Probabilmente grazie all’alleanza globale da poco annunciata con Volkswagen, Ford riuscirà a rimanere in Europa ancora per un po’, come su Carblogger.it dice Rameau,  ma forse non per molto, come dice Paternò. Difficile prevederlo, molto dipende dalla Brexit, sulla quale non si riesce ancora ad avere chiara visibilità. Ho però grosse perplessità sull’ipotesi di un’alleanza che possa dar vita a un nuovo macro agglomerato: c’è troppa politica di cui non si tiene conto, se si sposa questa ipotesi.

Per quanto riguarda l’accordo globale, sembrerebbe che questa nuova collaborazione sia più utile a Volkswagen che alla casa di Dearborn. Ford, sicuramente più indietro nello sviluppo dell’elettrico e della guida autonoma, in questo modo evita grossi investimenti e ulteriori aumenti di costo. Ma non si sa quanto ciò sarà utile per raddrizzare i conti della casa che, dopo tre piani di ristrutturazione, continua ad avere 77 miliardi di dollari di indebitamento: due volte e mezzo rispetto alla sua attuale capitalizzazione di 32 miliardi.

Volkswagen rafforza un catalogo prodotti debole nei veicoli commerciali e nei pick-up di medie dimensioni. Un modo per rimettere piede negli Stati Uniti in modo completo, oltre all’annuncio di un investimento di 700 milioni di euro nella fabbrica di Chattanooga, dove produrrà la nuova generazione di auto elettriche basate sulla piattaforma MEB, destinate all’America Settentrionale. Con Trump che si congratula via twitter col Tennessee per il risultato raggiunto: ma non è lo stesso presidente che sta togliendo il tax credit per gli EV?

E’ tuttavia difficile pensare che questa alleanza possa andare oltre la creazione di sinergie di costi e condivisione di investimenti. Non ci sono le condizioni perché si possa ricreare un’intesa come quella tra Renault e Nissan, con intrecci azionari e scambi di quote o addirittura una fusione tra i due brand.
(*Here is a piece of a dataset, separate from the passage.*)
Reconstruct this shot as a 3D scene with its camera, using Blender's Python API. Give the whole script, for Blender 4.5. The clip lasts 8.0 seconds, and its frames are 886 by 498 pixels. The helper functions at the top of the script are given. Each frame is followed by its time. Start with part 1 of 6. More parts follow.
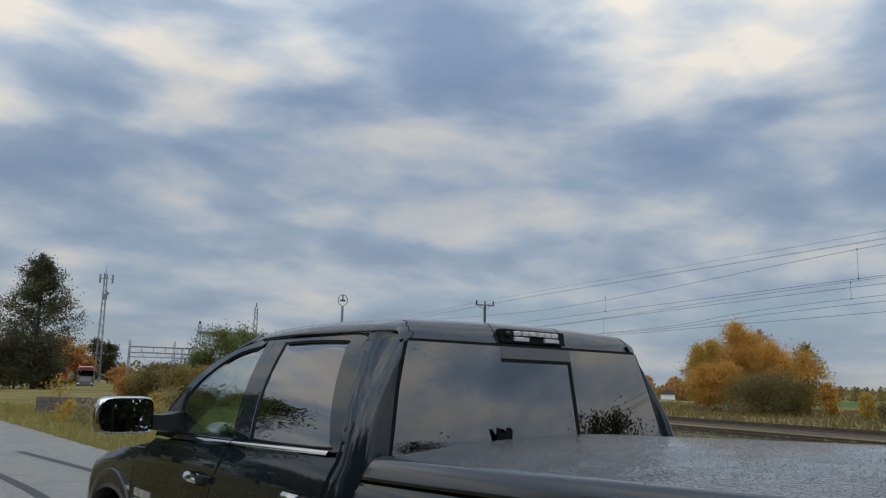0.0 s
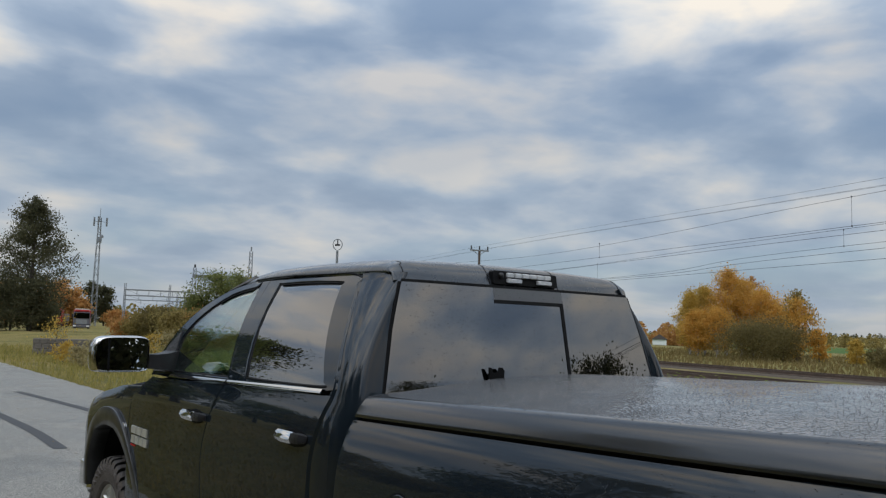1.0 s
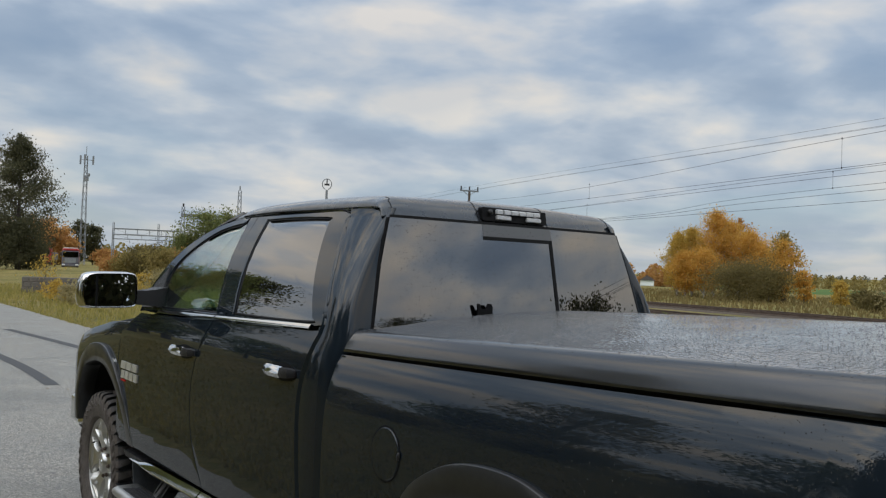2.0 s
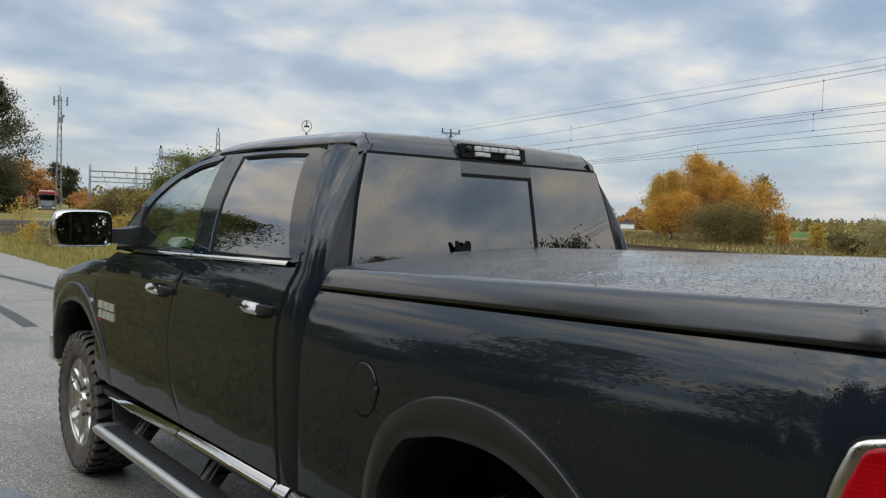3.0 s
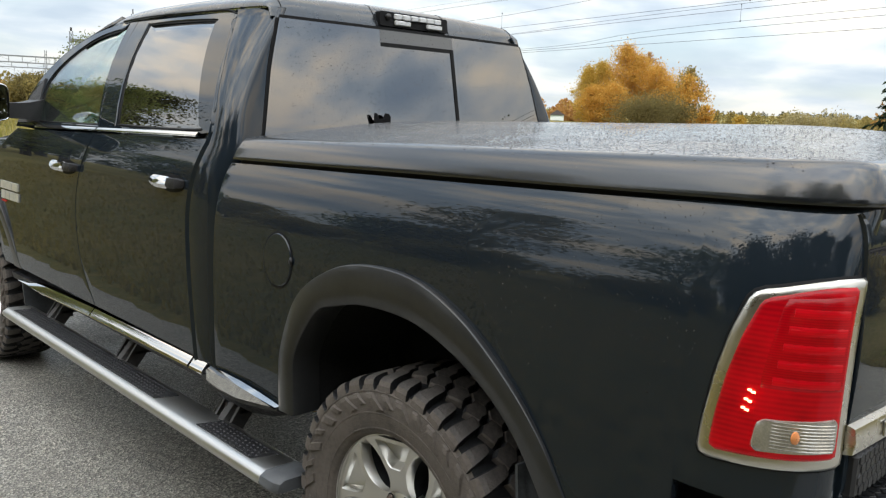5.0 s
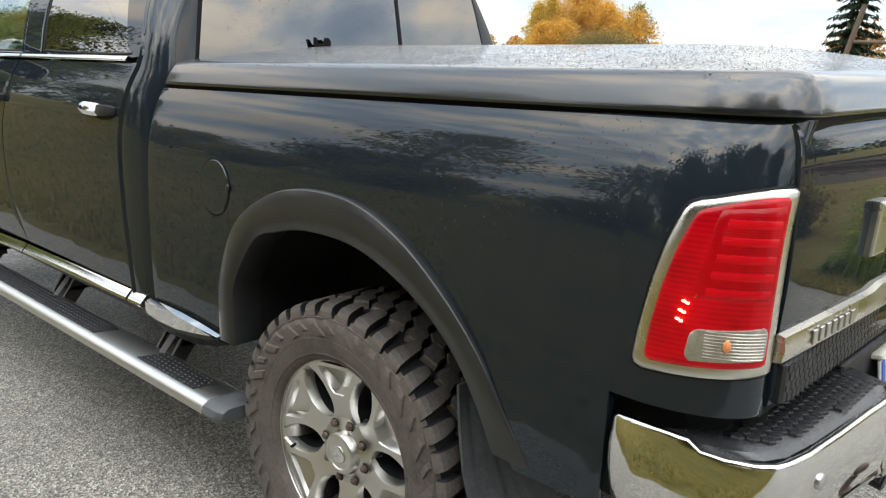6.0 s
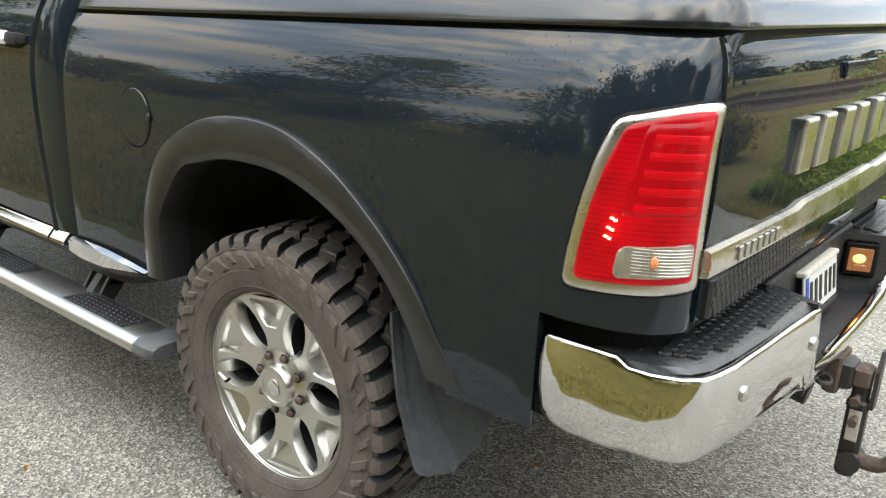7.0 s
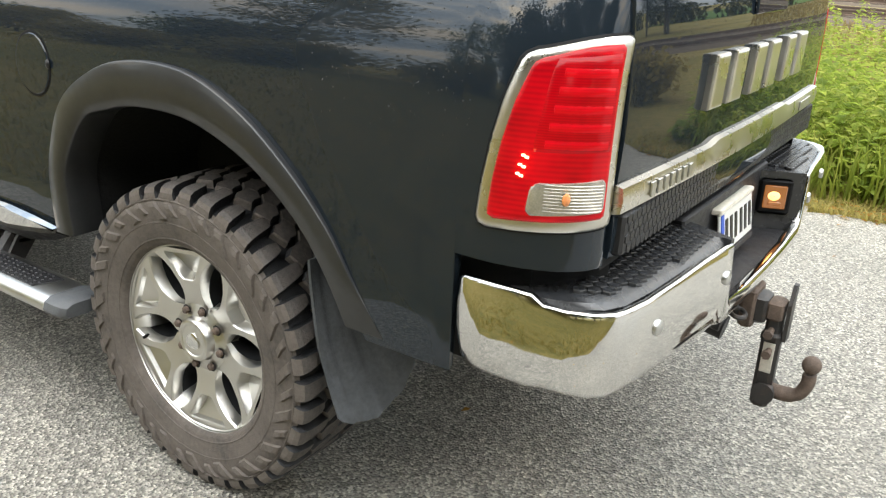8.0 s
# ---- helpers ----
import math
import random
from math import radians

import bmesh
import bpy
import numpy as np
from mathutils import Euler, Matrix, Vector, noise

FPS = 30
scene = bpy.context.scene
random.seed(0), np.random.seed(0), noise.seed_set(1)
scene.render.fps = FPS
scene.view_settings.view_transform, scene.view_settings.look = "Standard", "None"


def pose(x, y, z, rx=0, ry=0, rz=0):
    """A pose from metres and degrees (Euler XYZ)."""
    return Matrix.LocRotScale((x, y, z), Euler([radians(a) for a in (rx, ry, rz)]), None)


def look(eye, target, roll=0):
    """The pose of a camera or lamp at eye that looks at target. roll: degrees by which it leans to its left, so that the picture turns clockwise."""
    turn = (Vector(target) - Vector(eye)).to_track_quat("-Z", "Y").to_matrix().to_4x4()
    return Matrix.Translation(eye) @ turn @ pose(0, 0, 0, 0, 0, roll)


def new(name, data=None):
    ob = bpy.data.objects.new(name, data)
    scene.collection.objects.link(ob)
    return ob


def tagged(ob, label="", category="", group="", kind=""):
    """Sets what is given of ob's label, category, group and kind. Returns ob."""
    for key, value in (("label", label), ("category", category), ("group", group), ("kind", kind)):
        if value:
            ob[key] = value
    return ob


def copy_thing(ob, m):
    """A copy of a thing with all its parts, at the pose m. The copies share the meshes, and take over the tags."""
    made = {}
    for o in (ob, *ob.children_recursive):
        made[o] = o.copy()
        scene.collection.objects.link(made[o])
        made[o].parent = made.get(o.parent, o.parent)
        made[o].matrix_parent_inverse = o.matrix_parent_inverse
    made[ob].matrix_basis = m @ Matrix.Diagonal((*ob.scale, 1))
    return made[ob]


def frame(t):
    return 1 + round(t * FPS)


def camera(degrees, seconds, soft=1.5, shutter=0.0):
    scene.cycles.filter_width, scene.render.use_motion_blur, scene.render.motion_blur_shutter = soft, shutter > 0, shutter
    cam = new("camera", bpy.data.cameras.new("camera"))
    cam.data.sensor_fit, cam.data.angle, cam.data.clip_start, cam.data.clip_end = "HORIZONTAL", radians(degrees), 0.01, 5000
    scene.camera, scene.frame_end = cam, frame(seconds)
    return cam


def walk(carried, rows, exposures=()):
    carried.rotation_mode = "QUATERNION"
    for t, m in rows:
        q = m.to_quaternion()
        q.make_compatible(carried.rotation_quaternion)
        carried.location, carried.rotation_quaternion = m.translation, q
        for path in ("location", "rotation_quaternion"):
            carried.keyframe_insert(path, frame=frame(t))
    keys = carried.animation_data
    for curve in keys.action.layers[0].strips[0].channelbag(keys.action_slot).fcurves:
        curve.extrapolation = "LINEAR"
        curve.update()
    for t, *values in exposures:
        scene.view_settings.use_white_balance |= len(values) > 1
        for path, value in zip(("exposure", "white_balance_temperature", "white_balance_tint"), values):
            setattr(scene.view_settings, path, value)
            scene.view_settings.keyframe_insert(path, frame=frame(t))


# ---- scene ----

Tanto più che si tratta di due aziende con una corporate governance davvero particolare.

Ford è ancora in mano alla famiglia. Volkswagen invece è in mano al governo della Sassonia che ha il 20%. La casa di Wolfsburg è forse l’unica azienda tedesca che, per prendere decisioni “rilevanti”, deve raggiungere l’80% dei voti e non il 75%, come le altre. Questo rende il governo della Sassonia l’ago della bilancia di tante decisioni delicate, come ad esempio scambi azionari o operazioni simili. E finché Volkswagen manterrà questa peculiarità, che si porta dietro in modo ormai anacronistico da quando l’azienda era piccola e il governo voleva tutelare i posti di lavoro tedeschi e le fabbriche locali, difficile pensare ad altro. E meno che mai che Trump si metta in casa un “nemico tedesco”.